Friday, March 15, 2013

Faithful Friday: My Life Song

Throughout my life I've kept many journals.  It began with a small pink "Dear Diary" with a heart shaped lock, to the online blog you read today.  In between, my Dear Diary days moved to dreams and gratitude journals.  Recently, I began keeping a scripture journal.  This change has made such an impact on me spiritually.

I've always been drawn to words.  I write them down, remember them.  Quotes call out to me.  I highlight and share them. Scripture strengthens and sustains me.  I retain, underline, memorize, and strive to live them. 

My current Bible, though still fairly new, a beloved birthday present from my mom last year, is already filled with notes and lines drawn under or around important scriptures that spoke to me.  But sometimes I'll come across them later and wonder what led me to underline them. 

Now that I'm keeping a scripture journal, it gives me a chance to reflect and write more about my reading that day.  And though I've only begun it this year, I can already go back and read again to remember what God was sharing me.  I can see how a concern played out and how that scripture prepared or grounded me for what was to come.  As someone who loves to write, I can't believe this isn't something I've done before and I'm a little sad thinking of all the God moments missed out on.  Then again, maybe I wasn't ready to listen until now...

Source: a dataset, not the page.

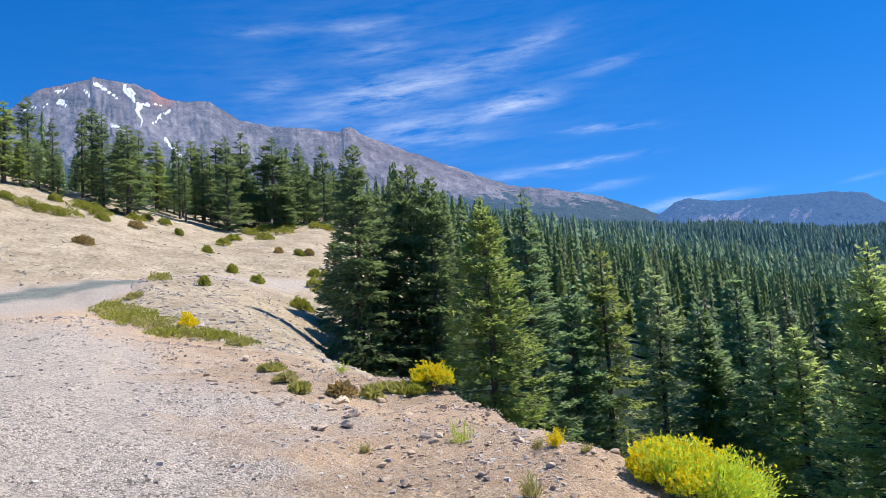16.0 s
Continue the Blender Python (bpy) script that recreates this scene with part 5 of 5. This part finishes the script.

This week, I came across a beautiful song in Psalm.  I was familiar with several verses within it but I don't know that I recalled the entire Psalm.  Every line just reached out and spoke to me, and I found myself nodding and tearing up, feeling as if someone looked into my soul and wrote the words of my heart.  My journal entry ended simply with, "Is this not my life song?!"


Psalm 30


I will exalt you, Lord,  for you lifted me out of the depths
and did not let my enemies gloat over me.
Lord my God, I called to you for help, and you healed me.
You, Lord, brought me up from the realm of the dead;
you spared me from going down to the pit.

Sing the praises of the Lord, you his faithful people; praise his holy name.
For his anger lasts only a moment, but his favor lasts a lifetime;
weeping may stay for the night, but JOY comes in the morning.

When I felt secure, I said, “I will never be shaken.”
Lord, when you favored me, you made my royal mountain stand firm;
but when you hid your face, I was dismayed.

To you, Lord, I called; to the Lord I cried for mercy:
“What is gained if I am silenced, if I go down to the pit?
Will the dust praise you?
Will it proclaim your faithfulness?

Hear, Lord, and be merciful to me; Lord, be my help.”

You turned my wailing into dancing;
you removed my sackcloth and clothed me with joy,
that my heart may sing your praises and not be silent.

Lord my God, I will praise you forever.